- _PROBLEM_:
Tell how many lines have the string "seconds" in them, and write nothing besides the number.

- _Scripts that build animated scenes_:
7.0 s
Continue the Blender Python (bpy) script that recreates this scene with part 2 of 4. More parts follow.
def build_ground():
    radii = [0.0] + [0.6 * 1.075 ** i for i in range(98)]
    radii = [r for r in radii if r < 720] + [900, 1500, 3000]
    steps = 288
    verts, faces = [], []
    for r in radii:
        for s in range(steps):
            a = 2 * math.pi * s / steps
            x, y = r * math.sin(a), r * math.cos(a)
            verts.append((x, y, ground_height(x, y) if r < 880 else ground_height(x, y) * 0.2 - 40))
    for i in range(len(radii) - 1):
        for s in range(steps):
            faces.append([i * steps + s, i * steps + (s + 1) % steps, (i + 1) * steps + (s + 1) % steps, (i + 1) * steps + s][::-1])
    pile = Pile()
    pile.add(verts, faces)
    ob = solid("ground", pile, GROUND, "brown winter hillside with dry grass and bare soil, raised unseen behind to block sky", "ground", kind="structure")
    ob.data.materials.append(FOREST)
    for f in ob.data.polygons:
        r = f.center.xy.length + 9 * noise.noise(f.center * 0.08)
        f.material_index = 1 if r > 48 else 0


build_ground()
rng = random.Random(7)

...

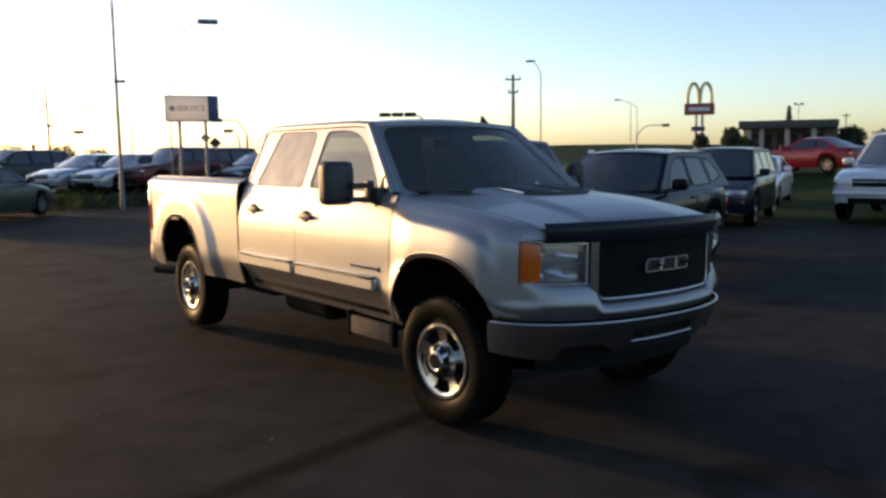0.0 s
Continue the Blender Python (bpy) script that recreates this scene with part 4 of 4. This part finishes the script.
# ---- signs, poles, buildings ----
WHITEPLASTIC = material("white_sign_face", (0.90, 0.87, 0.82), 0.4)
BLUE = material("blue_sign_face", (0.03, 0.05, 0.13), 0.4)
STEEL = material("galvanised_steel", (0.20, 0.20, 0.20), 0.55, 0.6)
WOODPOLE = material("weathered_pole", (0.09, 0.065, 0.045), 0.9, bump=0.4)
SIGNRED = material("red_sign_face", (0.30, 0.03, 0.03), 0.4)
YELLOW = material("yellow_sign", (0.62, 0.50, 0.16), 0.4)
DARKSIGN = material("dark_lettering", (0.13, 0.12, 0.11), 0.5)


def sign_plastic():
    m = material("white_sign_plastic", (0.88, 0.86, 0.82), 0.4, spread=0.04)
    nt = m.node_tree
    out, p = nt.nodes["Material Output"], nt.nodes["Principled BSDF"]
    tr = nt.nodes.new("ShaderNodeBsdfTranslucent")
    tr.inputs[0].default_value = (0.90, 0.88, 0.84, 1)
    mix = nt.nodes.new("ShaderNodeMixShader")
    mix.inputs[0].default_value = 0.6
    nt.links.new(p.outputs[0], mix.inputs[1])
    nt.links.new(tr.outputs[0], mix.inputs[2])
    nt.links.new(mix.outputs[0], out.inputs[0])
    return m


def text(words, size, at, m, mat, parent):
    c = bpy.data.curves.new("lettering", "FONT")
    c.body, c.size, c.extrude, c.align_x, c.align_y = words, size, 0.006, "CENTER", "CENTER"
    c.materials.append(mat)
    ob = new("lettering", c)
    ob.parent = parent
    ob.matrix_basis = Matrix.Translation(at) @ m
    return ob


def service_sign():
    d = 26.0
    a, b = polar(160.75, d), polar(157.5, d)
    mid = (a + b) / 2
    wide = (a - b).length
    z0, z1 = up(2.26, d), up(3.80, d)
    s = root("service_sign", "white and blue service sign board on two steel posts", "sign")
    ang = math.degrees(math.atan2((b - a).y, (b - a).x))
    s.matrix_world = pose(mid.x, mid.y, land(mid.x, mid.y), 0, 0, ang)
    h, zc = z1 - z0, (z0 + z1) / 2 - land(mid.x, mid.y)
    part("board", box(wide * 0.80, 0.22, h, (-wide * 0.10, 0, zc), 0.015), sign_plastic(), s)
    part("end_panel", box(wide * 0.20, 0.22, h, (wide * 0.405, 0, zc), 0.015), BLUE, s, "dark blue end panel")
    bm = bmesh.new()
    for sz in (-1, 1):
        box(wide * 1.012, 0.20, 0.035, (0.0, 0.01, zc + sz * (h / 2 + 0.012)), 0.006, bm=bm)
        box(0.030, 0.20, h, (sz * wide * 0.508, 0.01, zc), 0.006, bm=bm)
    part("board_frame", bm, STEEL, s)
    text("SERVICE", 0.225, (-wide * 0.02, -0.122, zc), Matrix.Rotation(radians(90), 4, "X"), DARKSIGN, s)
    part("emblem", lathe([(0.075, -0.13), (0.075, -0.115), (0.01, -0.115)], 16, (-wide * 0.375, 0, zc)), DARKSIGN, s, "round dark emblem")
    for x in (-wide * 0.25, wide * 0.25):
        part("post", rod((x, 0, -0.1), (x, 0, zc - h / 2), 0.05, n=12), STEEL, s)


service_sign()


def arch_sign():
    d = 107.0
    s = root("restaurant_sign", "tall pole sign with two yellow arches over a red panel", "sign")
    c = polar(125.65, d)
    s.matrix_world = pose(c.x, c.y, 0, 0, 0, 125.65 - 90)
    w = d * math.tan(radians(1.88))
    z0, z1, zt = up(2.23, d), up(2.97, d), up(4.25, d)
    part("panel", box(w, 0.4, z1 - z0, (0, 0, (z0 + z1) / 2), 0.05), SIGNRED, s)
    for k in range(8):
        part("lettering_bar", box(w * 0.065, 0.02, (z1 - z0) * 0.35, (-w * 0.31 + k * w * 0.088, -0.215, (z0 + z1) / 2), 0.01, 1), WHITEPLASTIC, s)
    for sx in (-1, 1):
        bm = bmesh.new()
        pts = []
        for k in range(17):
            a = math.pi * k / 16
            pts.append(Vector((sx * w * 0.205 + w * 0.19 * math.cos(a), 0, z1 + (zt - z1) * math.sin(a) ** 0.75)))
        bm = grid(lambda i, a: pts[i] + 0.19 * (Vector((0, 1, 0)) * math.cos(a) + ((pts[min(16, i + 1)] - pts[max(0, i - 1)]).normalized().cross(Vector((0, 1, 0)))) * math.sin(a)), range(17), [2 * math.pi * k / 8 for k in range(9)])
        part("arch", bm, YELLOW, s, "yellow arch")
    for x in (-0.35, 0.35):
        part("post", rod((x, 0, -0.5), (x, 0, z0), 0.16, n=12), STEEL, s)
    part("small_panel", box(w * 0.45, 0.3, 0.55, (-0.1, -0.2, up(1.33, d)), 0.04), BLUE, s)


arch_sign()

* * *

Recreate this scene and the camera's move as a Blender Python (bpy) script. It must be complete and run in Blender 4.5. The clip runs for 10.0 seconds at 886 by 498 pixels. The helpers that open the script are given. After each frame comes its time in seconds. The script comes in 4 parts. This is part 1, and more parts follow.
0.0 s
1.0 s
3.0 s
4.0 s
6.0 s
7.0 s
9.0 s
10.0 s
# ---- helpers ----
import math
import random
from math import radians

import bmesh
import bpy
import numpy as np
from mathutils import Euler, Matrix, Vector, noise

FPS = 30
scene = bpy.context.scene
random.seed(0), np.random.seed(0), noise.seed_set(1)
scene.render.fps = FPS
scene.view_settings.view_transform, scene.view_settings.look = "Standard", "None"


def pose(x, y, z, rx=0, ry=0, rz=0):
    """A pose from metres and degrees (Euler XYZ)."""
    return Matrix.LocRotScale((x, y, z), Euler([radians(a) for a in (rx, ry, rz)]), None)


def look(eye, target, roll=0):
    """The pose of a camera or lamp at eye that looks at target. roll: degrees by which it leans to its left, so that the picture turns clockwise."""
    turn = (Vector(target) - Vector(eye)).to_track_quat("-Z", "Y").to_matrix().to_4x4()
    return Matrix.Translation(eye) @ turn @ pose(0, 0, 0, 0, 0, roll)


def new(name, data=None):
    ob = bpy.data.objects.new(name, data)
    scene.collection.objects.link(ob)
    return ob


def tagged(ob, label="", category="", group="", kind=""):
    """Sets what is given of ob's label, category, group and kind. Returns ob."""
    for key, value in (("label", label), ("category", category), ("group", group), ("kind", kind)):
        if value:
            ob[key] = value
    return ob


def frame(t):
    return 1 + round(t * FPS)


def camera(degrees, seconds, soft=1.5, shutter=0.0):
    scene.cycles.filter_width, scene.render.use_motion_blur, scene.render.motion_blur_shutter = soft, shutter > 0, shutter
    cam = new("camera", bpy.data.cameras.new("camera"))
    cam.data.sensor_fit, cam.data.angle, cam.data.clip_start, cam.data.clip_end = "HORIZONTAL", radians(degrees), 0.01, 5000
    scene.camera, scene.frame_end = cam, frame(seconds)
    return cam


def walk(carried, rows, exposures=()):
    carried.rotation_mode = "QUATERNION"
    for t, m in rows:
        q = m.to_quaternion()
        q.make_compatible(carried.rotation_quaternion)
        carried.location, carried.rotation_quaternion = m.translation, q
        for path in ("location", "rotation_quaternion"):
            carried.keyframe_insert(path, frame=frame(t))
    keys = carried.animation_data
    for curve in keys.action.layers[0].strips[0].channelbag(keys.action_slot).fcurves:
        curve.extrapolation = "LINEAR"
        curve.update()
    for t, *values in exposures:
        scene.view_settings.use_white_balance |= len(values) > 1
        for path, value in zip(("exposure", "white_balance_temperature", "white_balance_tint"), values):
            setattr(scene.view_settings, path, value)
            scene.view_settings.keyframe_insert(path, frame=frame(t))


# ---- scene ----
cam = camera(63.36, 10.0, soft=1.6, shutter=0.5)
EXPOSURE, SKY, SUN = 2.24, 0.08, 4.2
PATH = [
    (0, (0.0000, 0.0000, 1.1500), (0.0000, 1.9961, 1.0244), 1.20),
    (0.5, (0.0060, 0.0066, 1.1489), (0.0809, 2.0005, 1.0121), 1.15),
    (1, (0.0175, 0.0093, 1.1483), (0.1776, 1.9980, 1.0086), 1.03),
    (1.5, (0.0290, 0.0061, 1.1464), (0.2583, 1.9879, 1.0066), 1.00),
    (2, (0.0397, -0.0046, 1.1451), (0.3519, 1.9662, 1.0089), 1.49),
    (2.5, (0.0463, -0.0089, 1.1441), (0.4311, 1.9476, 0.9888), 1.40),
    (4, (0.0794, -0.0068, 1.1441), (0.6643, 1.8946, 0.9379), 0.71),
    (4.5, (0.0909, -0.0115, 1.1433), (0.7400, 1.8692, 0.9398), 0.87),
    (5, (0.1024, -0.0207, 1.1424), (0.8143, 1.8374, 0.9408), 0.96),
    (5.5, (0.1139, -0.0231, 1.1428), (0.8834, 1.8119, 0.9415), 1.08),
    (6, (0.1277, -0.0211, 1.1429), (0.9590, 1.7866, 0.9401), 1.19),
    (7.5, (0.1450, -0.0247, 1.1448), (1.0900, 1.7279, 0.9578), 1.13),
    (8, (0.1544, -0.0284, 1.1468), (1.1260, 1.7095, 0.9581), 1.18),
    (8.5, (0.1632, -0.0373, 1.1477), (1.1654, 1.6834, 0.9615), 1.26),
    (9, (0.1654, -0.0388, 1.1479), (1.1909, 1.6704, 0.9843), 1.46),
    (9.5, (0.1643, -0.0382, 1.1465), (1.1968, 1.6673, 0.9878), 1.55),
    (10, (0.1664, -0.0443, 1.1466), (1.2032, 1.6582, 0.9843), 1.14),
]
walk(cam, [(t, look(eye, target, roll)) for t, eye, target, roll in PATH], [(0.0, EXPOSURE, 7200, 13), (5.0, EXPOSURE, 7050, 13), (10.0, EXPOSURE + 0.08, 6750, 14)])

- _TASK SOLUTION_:
3